# Written instruction
All of the data that follows should be retyped exactly, please, except the pictures.
»»
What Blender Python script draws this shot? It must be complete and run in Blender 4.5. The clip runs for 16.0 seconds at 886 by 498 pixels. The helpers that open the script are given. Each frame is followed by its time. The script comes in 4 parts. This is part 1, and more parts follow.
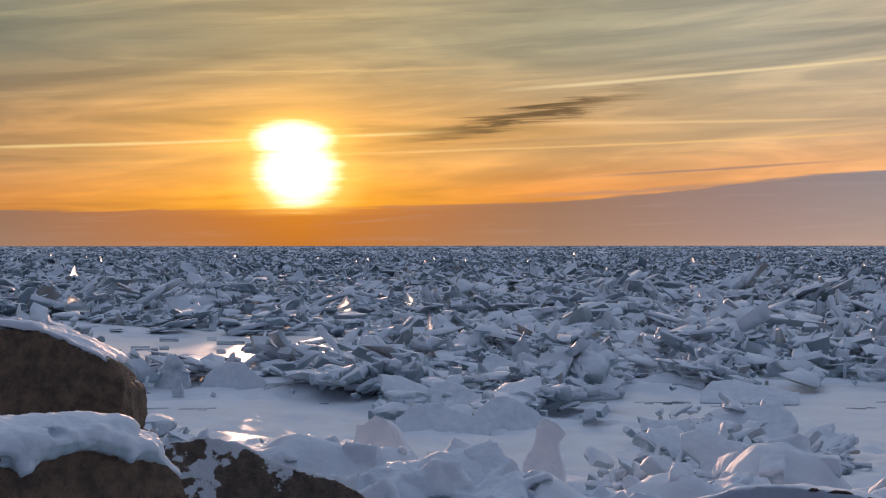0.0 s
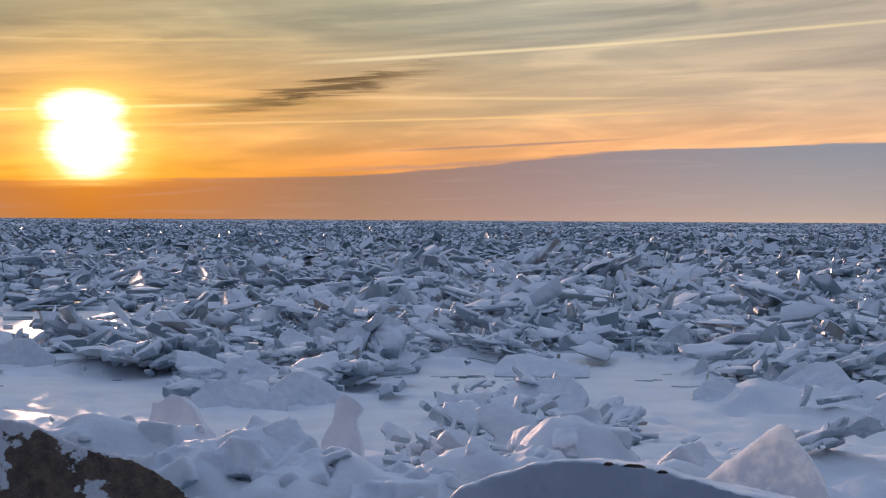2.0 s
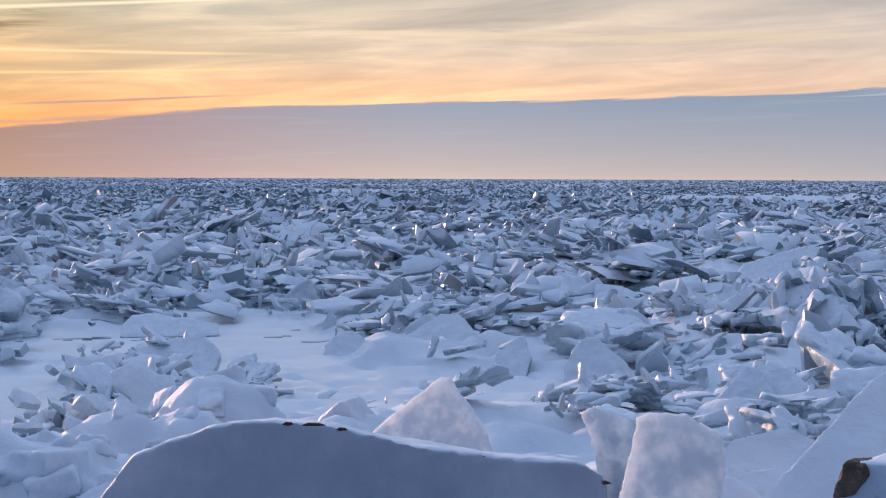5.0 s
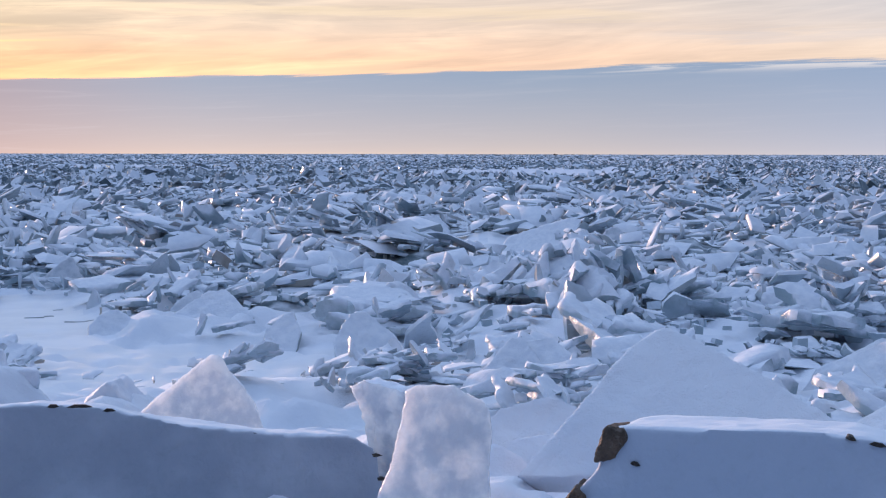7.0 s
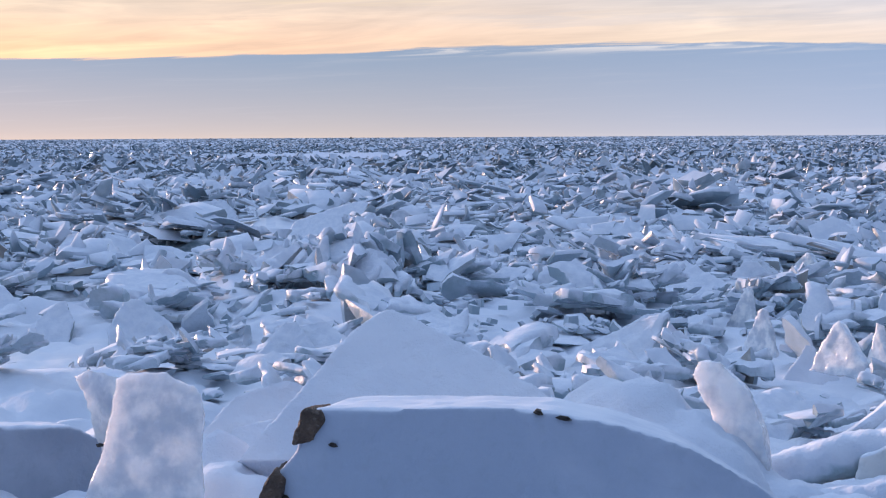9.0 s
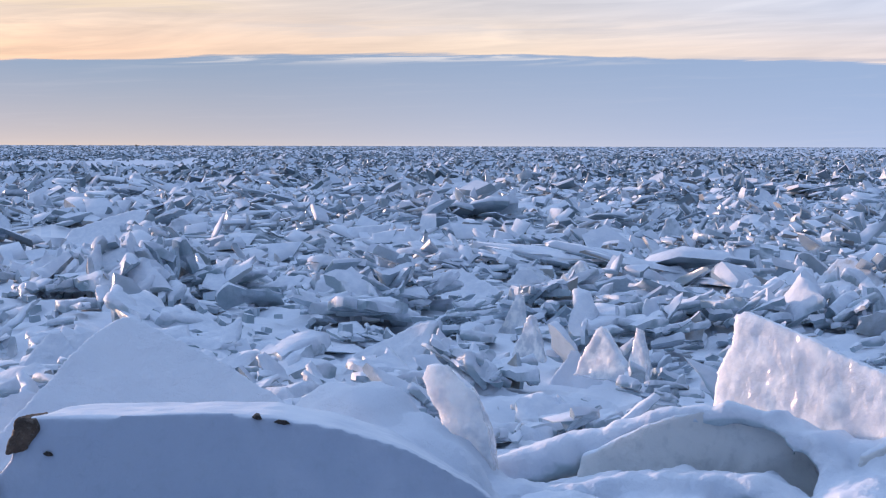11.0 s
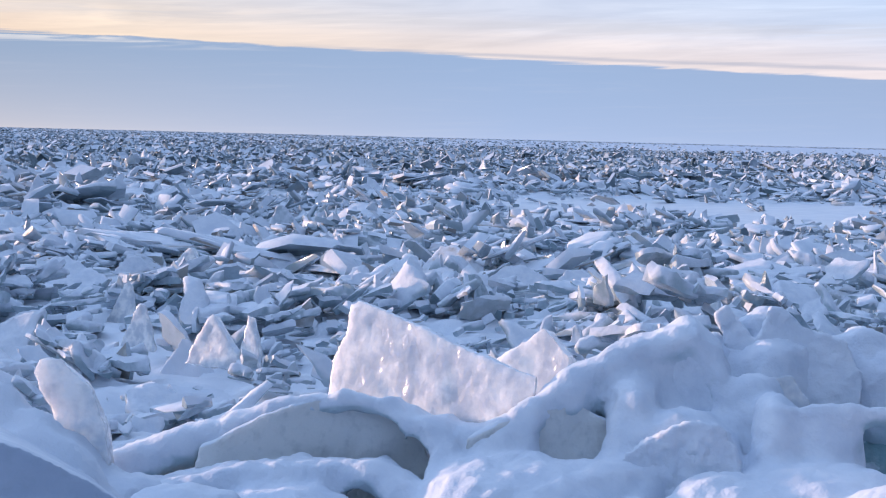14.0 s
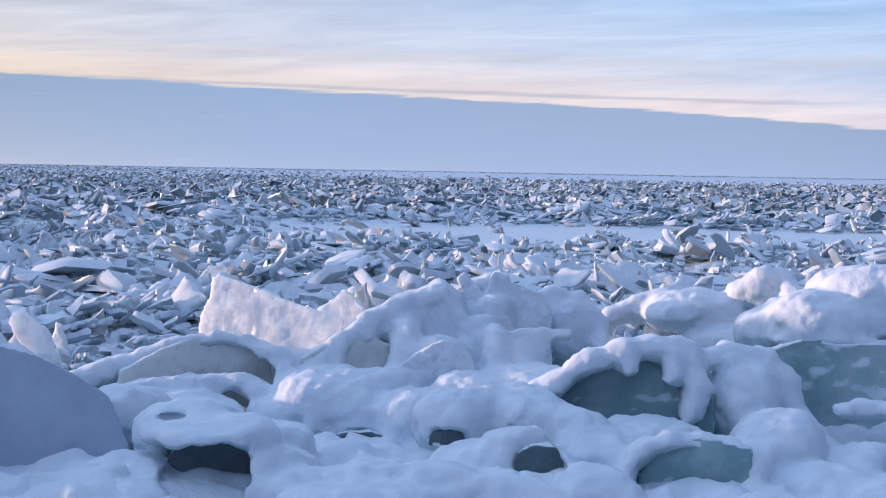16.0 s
««
# Completed task
What Blender Python script draws this shot? It must be complete and run in Blender 4.5. The clip runs for 16.0 seconds at 886 by 498 pixels. The helpers that open the script are given. Each frame is followed by its time. The script comes in 4 parts. This is part 1, and more parts follow.
0.0 s
2.0 s
5.0 s
7.0 s
9.0 s
11.0 s
14.0 s
16.0 s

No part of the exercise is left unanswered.